Anyone who knows me would know that my Christmas wish list includes Diet Coke and Captain Morgan. Not too hard to please really. But let’s take a look at some other wish lists that Santa might be receiving.
U.S. President Obama – He’s probably asking for an extension of rock to go on that ‘ledge’ that he keeps referring to. Otherwise all those gun-toting, tobacco-chewing Republicans are going to push him off the ledge that is there.
Premier Dalton McGuinty – He’s wishing for driving lessons. Look out Ontarians – Dalton is going to be back behind the wheel since he’s stepping down as premier. Better amp up your insurance – if you can afford it, thanks to good ol’ Dalton.
The Mayan Indians – They’re wishing for a new, improved calendar as their current calendar is ending on December 21st. Who knows? Maybe they’re right about all this – at least from the looks of the threat of chemical warfare talk in Syria. Yikes!
Ontario Lottery and Gaming – I imagine they’re hoping for a gigantic glue factory for all the horses that are no longer going to be needed in Ontario with the ‘modernization’ of the whole slot program. They shouldn’t worry though. As long as there are Mennonites procreating, there will always be a need for horses. Thank goodness Mennonites say ‘neigh’ to birth control! Oh that was a groaner, wasn’t it? I just couldn’t resist.
The folks of Woolwich Township opposing the gravel pits – They’re wishing that their elected officials who promised to stop the gravel pits, get coal in their stockings and then don’t get elected on their next run. And all this wishing comes while they’re whining and bitching about the high price of getting their driveways and patios paved, as a result of trucking in all the gravel – Duh!
The folks of Woolwich Township who wanted slots in Woolwich ten years ago but didn’t voice their opinion – They’re wishing that lots of folks complete the online OLG survey on Woolwich Township’s web site, putting out the welcome mat for a potential casino.
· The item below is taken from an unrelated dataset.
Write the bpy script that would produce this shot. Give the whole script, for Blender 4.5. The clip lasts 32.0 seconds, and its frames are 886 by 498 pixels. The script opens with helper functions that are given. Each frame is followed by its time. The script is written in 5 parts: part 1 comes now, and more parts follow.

Sure would have been nice to have said ‘yes’ over ten years ago. That new arena would be debt-free. Hindsight? Let’s hope they learn from it.
All farmers who produce supply-managed commodities – They’re wishing for a natural disaster of some kind to delay the Trans Pacific Trade Talks. Could these farmers also be Mayans? Keep wishing boys and girls! Sell while quota still has a value.
Santa Claus – He’s wishing that everyone would focus on the real meaning of Christmas and forget about all the materialism and ‘keeping up with the Jones’ that seems to be happening. Giving of your time is much more valuable than giving ‘stuff’. Keeps Santa’s bag a little more manageable too.